- SET EXERCISE
Quote the listing below in full and exactly as written, but omit every picture.

- DATA SHOWN
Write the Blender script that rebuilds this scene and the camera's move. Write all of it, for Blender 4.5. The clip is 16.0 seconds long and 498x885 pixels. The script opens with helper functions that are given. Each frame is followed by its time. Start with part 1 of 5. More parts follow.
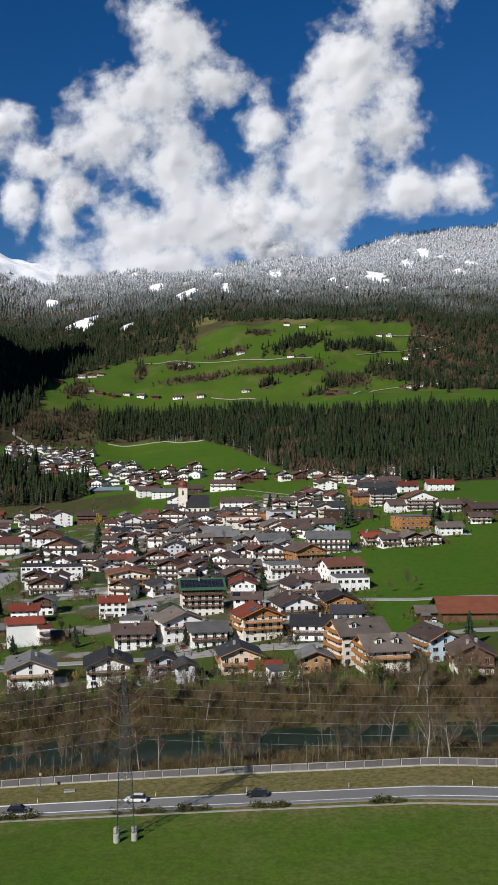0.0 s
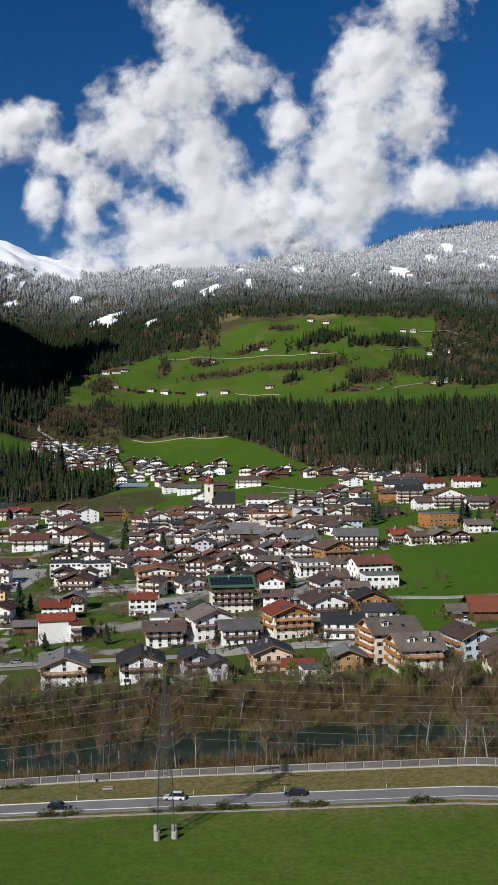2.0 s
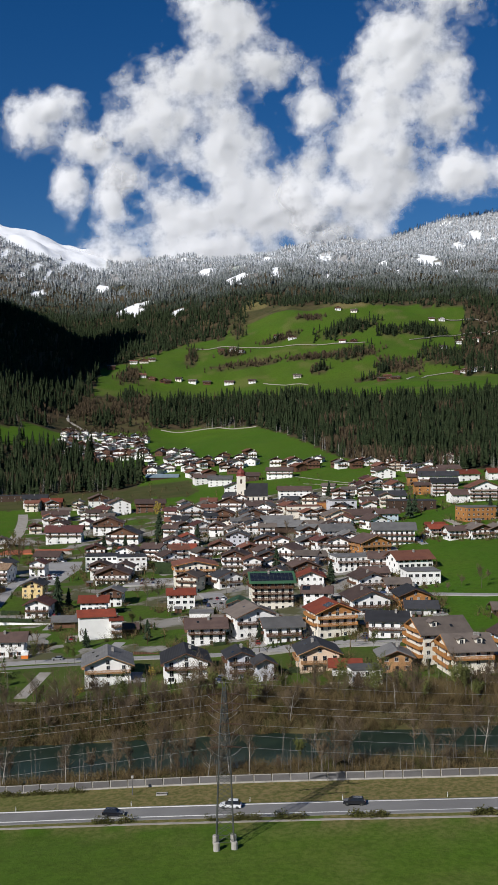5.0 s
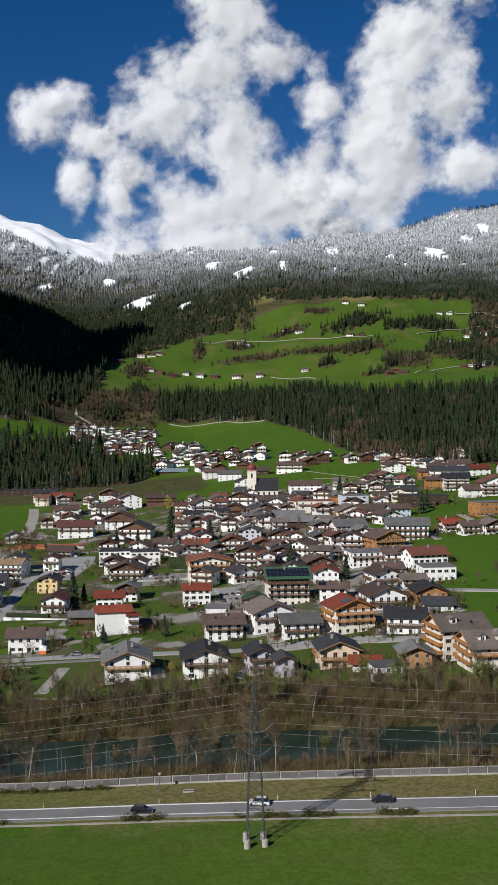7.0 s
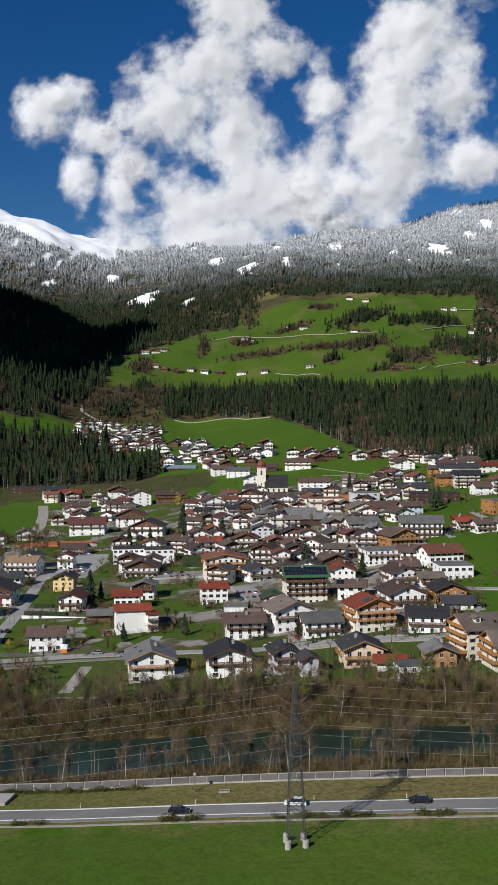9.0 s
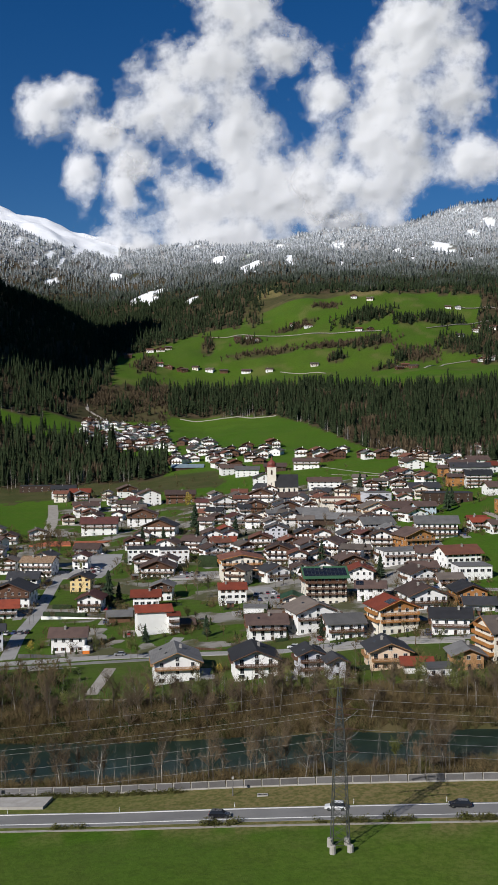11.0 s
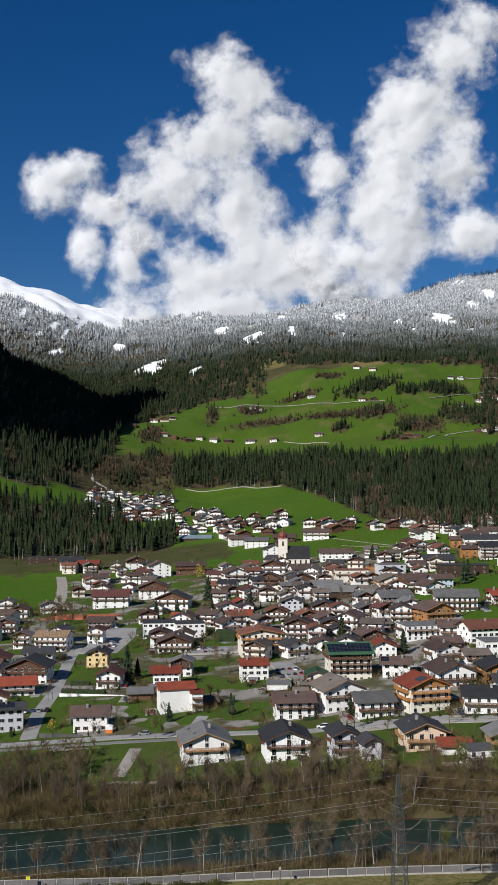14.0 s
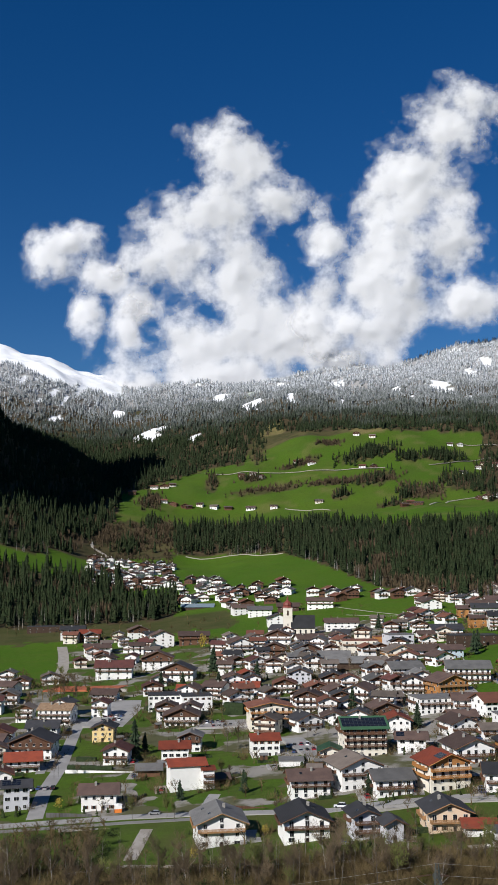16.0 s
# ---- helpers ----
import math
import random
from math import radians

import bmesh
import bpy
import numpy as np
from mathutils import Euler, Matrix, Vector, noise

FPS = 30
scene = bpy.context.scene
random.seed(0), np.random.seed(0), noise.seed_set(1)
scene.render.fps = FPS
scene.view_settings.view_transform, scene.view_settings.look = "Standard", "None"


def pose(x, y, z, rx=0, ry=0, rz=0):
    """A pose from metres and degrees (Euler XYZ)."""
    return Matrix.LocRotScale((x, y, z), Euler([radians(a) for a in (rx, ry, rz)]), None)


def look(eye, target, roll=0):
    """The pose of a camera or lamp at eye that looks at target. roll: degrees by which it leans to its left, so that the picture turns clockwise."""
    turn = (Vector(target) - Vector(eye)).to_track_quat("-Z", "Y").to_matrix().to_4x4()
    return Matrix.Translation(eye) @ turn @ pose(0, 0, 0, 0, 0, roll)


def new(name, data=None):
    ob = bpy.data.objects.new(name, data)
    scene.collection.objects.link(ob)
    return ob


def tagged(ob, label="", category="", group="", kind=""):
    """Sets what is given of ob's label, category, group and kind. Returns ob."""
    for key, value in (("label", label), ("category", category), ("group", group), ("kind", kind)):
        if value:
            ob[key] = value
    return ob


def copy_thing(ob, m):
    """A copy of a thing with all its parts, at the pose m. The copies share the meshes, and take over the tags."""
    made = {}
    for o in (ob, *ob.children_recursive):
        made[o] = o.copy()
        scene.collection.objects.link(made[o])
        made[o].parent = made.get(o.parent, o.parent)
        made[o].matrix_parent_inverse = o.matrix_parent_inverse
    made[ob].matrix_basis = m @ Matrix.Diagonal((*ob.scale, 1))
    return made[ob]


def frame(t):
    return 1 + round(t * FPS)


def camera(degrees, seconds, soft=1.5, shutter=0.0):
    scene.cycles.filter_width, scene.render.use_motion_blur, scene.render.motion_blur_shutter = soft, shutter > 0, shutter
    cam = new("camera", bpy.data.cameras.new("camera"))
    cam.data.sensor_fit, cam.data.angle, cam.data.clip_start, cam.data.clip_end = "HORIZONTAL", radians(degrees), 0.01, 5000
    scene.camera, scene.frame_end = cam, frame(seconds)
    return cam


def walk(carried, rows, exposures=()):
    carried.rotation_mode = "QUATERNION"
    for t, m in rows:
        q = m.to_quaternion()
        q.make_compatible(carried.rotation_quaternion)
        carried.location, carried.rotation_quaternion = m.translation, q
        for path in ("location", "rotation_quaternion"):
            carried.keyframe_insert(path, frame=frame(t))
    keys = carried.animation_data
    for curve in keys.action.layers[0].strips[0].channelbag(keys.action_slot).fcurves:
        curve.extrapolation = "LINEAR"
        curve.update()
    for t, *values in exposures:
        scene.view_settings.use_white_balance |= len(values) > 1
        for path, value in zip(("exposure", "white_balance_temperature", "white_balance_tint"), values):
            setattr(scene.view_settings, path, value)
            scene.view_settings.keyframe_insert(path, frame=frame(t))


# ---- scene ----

- REPLY
Write the Blender script that rebuilds this scene and the camera's move. Write all of it, for Blender 4.5. The clip is 16.0 seconds long and 498x885 pixels. The script opens with helper functions that are given. Each frame is followed by its time. Start with part 1 of 5. More parts follow.
0.0 s
2.0 s
5.0 s
7.0 s
9.0 s
11.0 s
14.0 s
16.0 s
# ---- helpers ----
import math
import random
from math import radians

import bmesh
import bpy
import numpy as np
from mathutils import Euler, Matrix, Vector, noise

FPS = 30
scene = bpy.context.scene
random.seed(0), np.random.seed(0), noise.seed_set(1)
scene.render.fps = FPS
scene.view_settings.view_transform, scene.view_settings.look = "Standard", "None"


def pose(x, y, z, rx=0, ry=0, rz=0):
    """A pose from metres and degrees (Euler XYZ)."""
    return Matrix.LocRotScale((x, y, z), Euler([radians(a) for a in (rx, ry, rz)]), None)


def look(eye, target, roll=0):
    """The pose of a camera or lamp at eye that looks at target. roll: degrees by which it leans to its left, so that the picture turns clockwise."""
    turn = (Vector(target) - Vector(eye)).to_track_quat("-Z", "Y").to_matrix().to_4x4()
    return Matrix.Translation(eye) @ turn @ pose(0, 0, 0, 0, 0, roll)


def new(name, data=None):
    ob = bpy.data.objects.new(name, data)
    scene.collection.objects.link(ob)
    return ob


def tagged(ob, label="", category="", group="", kind=""):
    """Sets what is given of ob's label, category, group and kind. Returns ob."""
    for key, value in (("label", label), ("category", category), ("group", group), ("kind", kind)):
        if value:
            ob[key] = value
    return ob


def copy_thing(ob, m):
    """A copy of a thing with all its parts, at the pose m. The copies share the meshes, and take over the tags."""
    made = {}
    for o in (ob, *ob.children_recursive):
        made[o] = o.copy()
        scene.collection.objects.link(made[o])
        made[o].parent = made.get(o.parent, o.parent)
        made[o].matrix_parent_inverse = o.matrix_parent_inverse
    made[ob].matrix_basis = m @ Matrix.Diagonal((*ob.scale, 1))
    return made[ob]


def frame(t):
    return 1 + round(t * FPS)


def camera(degrees, seconds, soft=1.5, shutter=0.0):
    scene.cycles.filter_width, scene.render.use_motion_blur, scene.render.motion_blur_shutter = soft, shutter > 0, shutter
    cam = new("camera", bpy.data.cameras.new("camera"))
    cam.data.sensor_fit, cam.data.angle, cam.data.clip_start, cam.data.clip_end = "HORIZONTAL", radians(degrees), 0.01, 5000
    scene.camera, scene.frame_end = cam, frame(seconds)
    return cam


def walk(carried, rows, exposures=()):
    carried.rotation_mode = "QUATERNION"
    for t, m in rows:
        q = m.to_quaternion()
        q.make_compatible(carried.rotation_quaternion)
        carried.location, carried.rotation_quaternion = m.translation, q
        for path in ("location", "rotation_quaternion"):
            carried.keyframe_insert(path, frame=frame(t))
    keys = carried.animation_data
    for curve in keys.action.layers[0].strips[0].channelbag(keys.action_slot).fcurves:
        curve.extrapolation = "LINEAR"
        curve.update()
    for t, *values in exposures:
        scene.view_settings.use_white_balance |= len(values) > 1
        for path, value in zip(("exposure", "white_balance_temperature", "white_balance_tint"), values):
            setattr(scene.view_settings, path, value)
            scene.view_settings.keyframe_insert(path, frame=frame(t))


# ---- scene ----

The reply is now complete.